Phase 1 (1994 – 1998)
Phase 1 of the AIDS Project was started in 1994 in order to learn the actual status of HIV infection in Northeastern Thailand, to prevent spread of HIV infections, to deepen understanding and awareness about HIV/AIDS, and to help the community to support the infected people. Our activities included, amongst other things, training of health volunteers, village leaders, housewives, youth groups and students regarding “knowledge, awareness, attitude, planning, and implementation of AIDS” so that we would be able to have leaders capable of providing health education for villagers. We offered AIDS education and campaigns in primary schools, middle schools, and universities, aiming at the diffusion of correct knowledge for prevention, understanding of those infected by HIV, and creating communities where people can live without discrimination.

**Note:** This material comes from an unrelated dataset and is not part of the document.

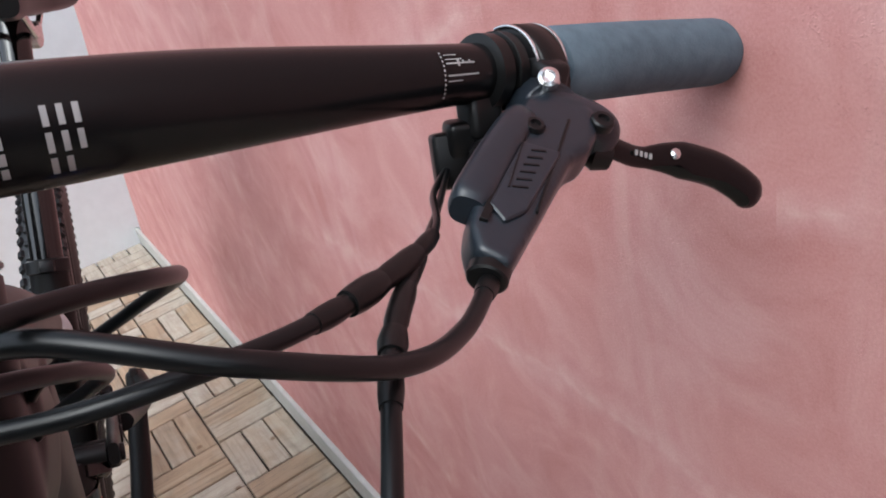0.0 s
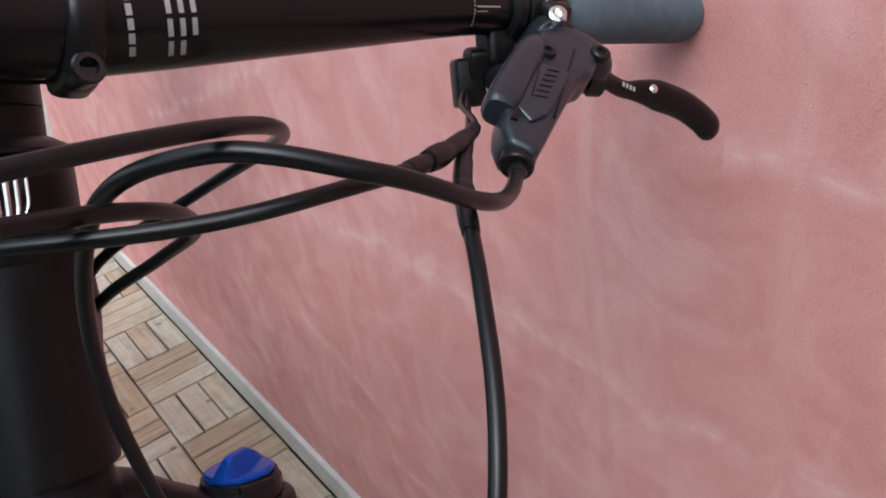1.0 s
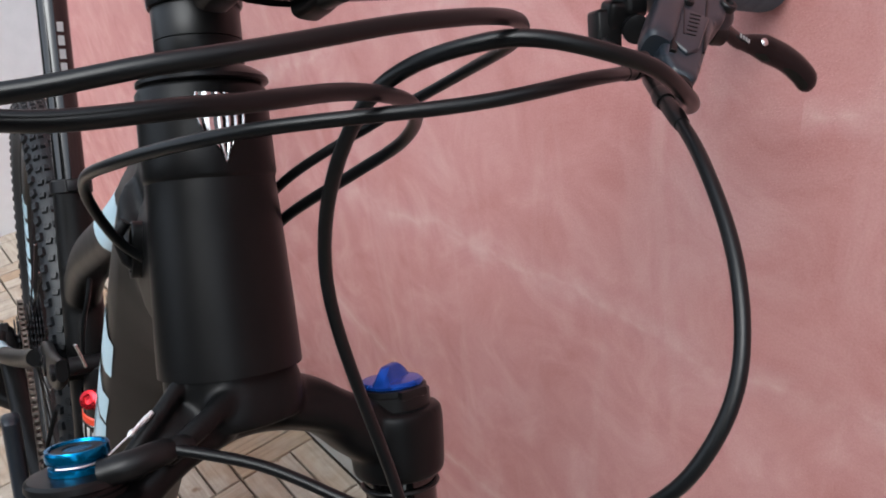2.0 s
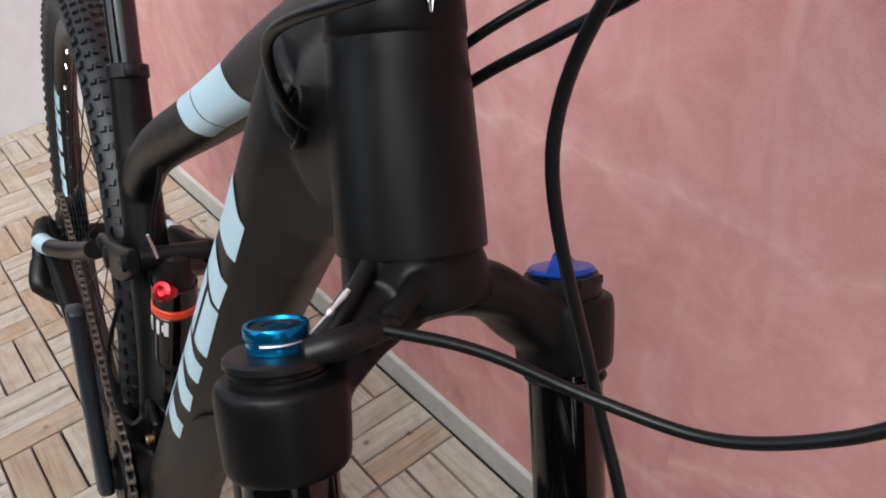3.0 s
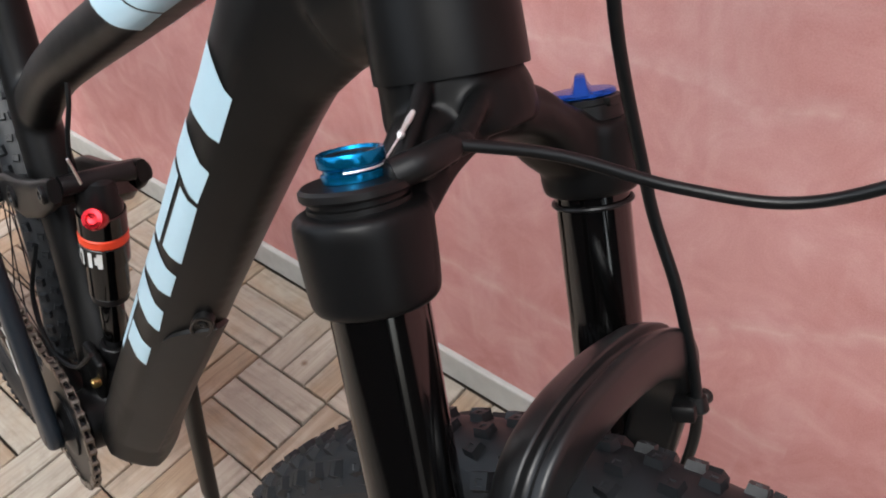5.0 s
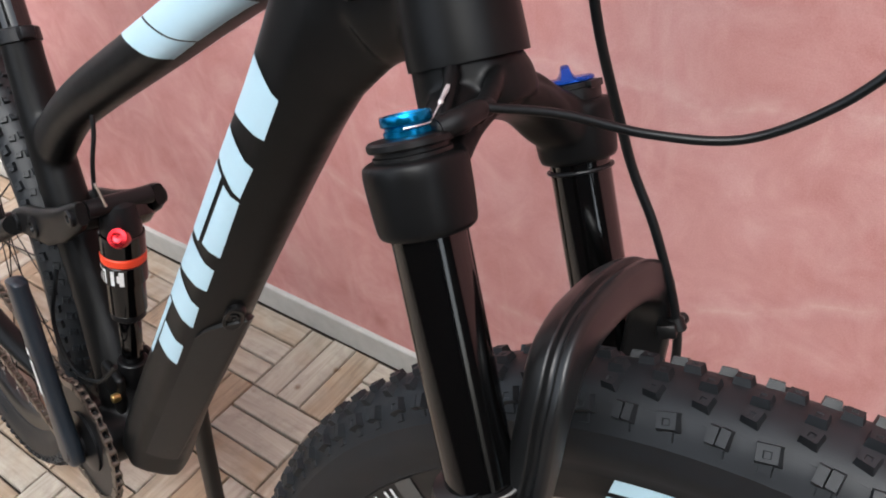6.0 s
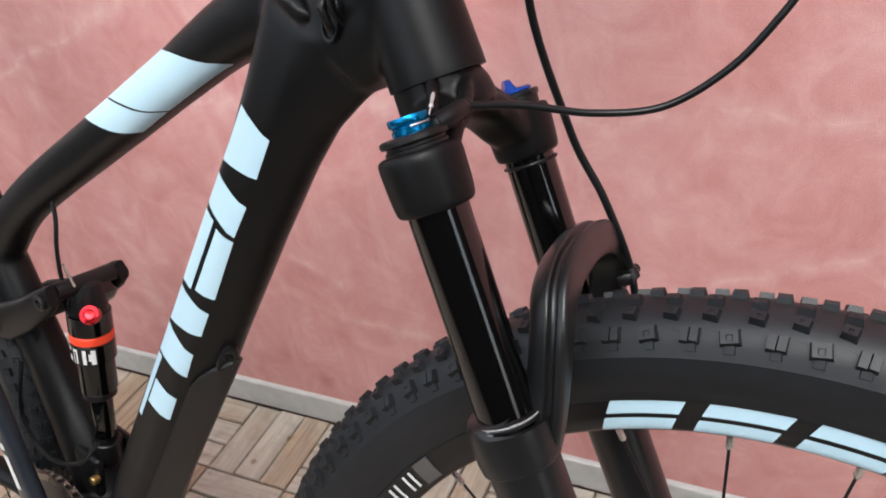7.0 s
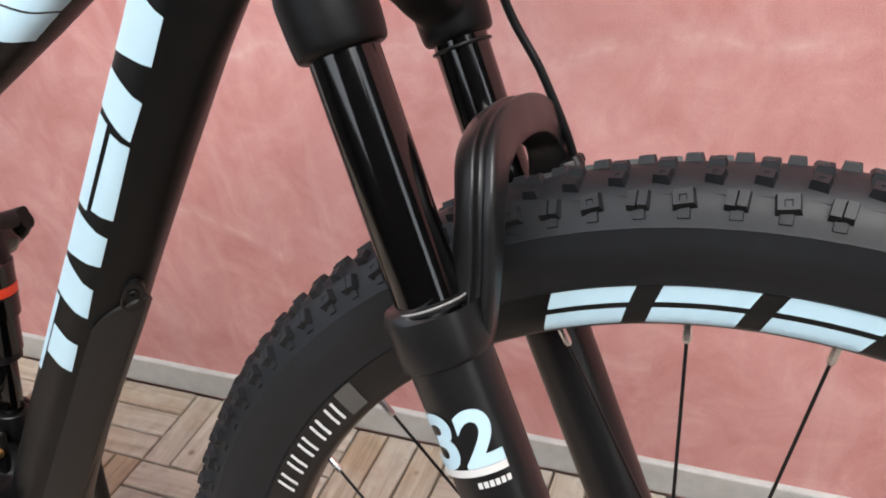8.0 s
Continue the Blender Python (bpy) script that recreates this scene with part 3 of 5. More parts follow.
    lathe(b, [(0.0168, z - 0.004), (0.0168, z + 0.002), (0.0156, z + 0.0024), (0.0156, z + 0.0048), (0.014, z + 0.005)], (0, LL, 0), n=36)
    block(b, (0.013, 0.014, 0.0040), Matrix.Translation((0.0105, LL, z + 0.003)), 0.0008)
    part("dial_base", b, PLASTIC, f)
    b = bmesh.new()
    lathe(b, [(0.0132, z + 0.0050), (0.0143, z + 0.0054), (0.0144, z + 0.0066), (0.0132, z + 0.0076), (0.007, z + 0.0080)], (0, LL, 0), n=40)
    # the wing: a narrow fin across the disc with hollow flanks, flaring towards its ends
    loops = []
    way, across = Vector((0.50, -0.866, 0)), Vector((0.866, 0.50, 0))
    for k in range(13):
        q = -1 + k / 6
        c = Vector((0, LL, z + 0.0066)) + way * (0.0136 * q)
        h = 0.0006 + 0.0070 * min(1.0, (1 - abs(q)) / 0.62) ** 0.8
        wb, wt = 0.0048 + 0.0012 * q * q, 0.0020 + 0.0008 * q * q
        loops.append([c + across * p + Vector((0, 0, r * h)) for p, r in ((-wb, -0.1), (-wt * 1.9, 0.25), (-wt * 1.25, 0.6), (-wt, 0.94), (-wt * 0.6, 1.0), (wt * 0.6, 1.0), (wt, 0.94), (wt * 1.25, 0.6), (wt * 1.9, 0.25), (wb, -0.1))])
    rings(b, loops)
    part("adjuster_dial", b, BLUE_CAP, f, "deep blue winged adjuster dial")
    # near leg: black flange, blue pulley of the remote lock-out, cable stop and pinched cable end
    b = bmesh.new()
    lathe(b, [(0.0150, 0.030), (0.0162, 0.0305), (0.0162, 0.0330), (0.0152, 0.0335), (0.0152, 0.0350), (0.0172, 0.0353), (0.0178, 0.0362), (0.0177, 0.0382), (0.0166, 0.0392), (0.012, 0.0396)], (0, LR, 0), n=40)
    sweep(b, spline([(0.012, LR + 0.004, 0.0395), (0.017, LR + 0.012, 0.0415), (0.018, LR + 0.022, 0.0430), (0.0175, LR + 0.033, 0.0432)], 5), [0.0052, 0.0052, 0.0052, 0.0052, 0.0052, 0.0051, 0.005, 0.005, 0.0049, 0.0048, 0.0047, 0.0046, 0.0036, 0.0042, 0.0042, 0.0034], 16)
    block(b, (0.010, 0.016, 0.008), Matrix.Translation((0.0125, LR + 0.010, 0.0395)) @ pose(0, 0, 0, 0, 0, -20), 0.0025, 3)
    part("cable_stop", b, PLASTIC, f, "black remote cable stop")
    b = bmesh.new()
    lathe(b, [(0.0090, 0.0396), (0.0099, 0.0398), (0.0099, 0.0420), (0.0091, 0.0425), (0.0091, 0.0436), (0.0102, 0.0441), (0.0105, 0.0446), (0.0105, 0.0474), (0.0102, 0.0481), (0.0091, 0.0481), (0.0086, 0.0470)], (0, LR, 0), n=48)
    part("remote_pulley", b, BLUE_ANO, f, "bright blue anodised lock-out pulley")
    b = bmesh.new()
    lathe(b, [(0.0086, 0.0464), (0.0084, 0.0472), (0.005, 0.0474), (0.0045, 0.0467), (0.001, 0.0465)], (0, LR, 0), n=32)
    part("dial_cap", b, PLASTIC, f)
    b = bmesh.new()
    sweep(b, [(0.0097 * math.cos(t), LR + 0.0097 * math.sin(t), 0.0430) for t in (radians(-60 + 12 * k) for k in range(13))], 0.0004, 8)
    sweep(b, [(0.0064, LR + 0.0080, 0.0436), (0.0056, LR + 0.0165, 0.0488)], 0.0004, 8)
    sweep(b, [(0.0057, LR + 0.0155, 0.0482), (0.0056, LR + 0.0166, 0.0488), (0.0055, LR + 0.0172, 0.0492), (0.0054, LR + 0.0180, 0.0498), (0.0050, LR + 0.0225, 0.0528), (0.0047, LR + 0.0250, 0.0545)], [0.0007, 0.0013, 0.0013, 0.0008, 0.0012, 0.0009], 10)
    part("cable_end", b, WHITE_STEEL, f, "bright crimped cable end")
    return f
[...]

We organized HIV-positive mothers’ group in a hospital in Amnat Charoen Province and created a place where they could meet regularly, receive health guidance and discuss problems.
Phase 2 (1999 – 2003)
Phase 1 ended in 1998, and Phase 2 was started in 1999. We worked together with community groups and PLWHA (People Living With HIV) groups in order for the villagers to accept HIV-positive people and their families, overcome their discrimination, and solve the problems caused by AIDS as the patients and villagers worked together. In order for people to regard AIDS as a familiar problem, trainings were offered to village leaders, housewives and youth groups, teachers and children on such issues as sex and AIDS, how to care for patients at home, and counseling. As for HIV-positive groups, activities in hospitals were vigorously conducted, and necessary knowledge and places of learning were offered to the group members. From among the HIV-positive groups, some became leaders to organize home visit programs under which members could help and encourage each other.
Phase 3 (2003 – 2007)
AIDS Project continuing from Phase 2, which ended in 2003, was launched anew in Ubon Ratchathani and Amnat Charoen Provinces. From among people in the communities where the project was implemented, there appeared AIDS volunteers interested in the problems related to AIDS in their villages and willing to join the project. Leaders of the HIV-positive groups who have been studying AIDS and took the initiative in continuing the group activities, cooperating with AIDS volunteers in the communities, and began playing active roles in HIV prevention and awareness. Thus, SHARE started community support for HIV-positive people.
Phase 4 (2008-Present)
SHARE Thailand moved its operational headquarters to a new area in Khemarat District in Ubonratchathani province after health stakeholders, the leaders of PLWHA in the previous field, gained the necessary skills and knowledge to become self-reliant and conduct PLWHA group activities without SHARE support. The reasons prompting the move to Khemarat District are 1. Geographic location. 2. The existence of vulnerable groups. 3. The existence of a serious problem with HIV/AIDS. 4. No NGO existence. 1. Khemarat is a Thai-Lao border area where the temporary immigration of migrant laborers from Lao PDR exists on a daily basis. 2. The Thai Ministry of Public Health indicates that there are several groups vulnerable to HIV/AIDS in Khemarat, such as migrant labor, MSM (Men who have Sex with Men), youth, PLWHA. 3. Preparatory research illustrated the seriousness of the HIV/AIDS situation in Khemarat, which at the time contained the second highest number of PLWHA among eight districts on the Thai-Lao border area in Ubonratchathani province. (After 2008, the highest number of PLWHA was recorded in Khemarat). 4. There were no NGOs in Khemarat district before SHARE’s intervention, prompting the start of the current project.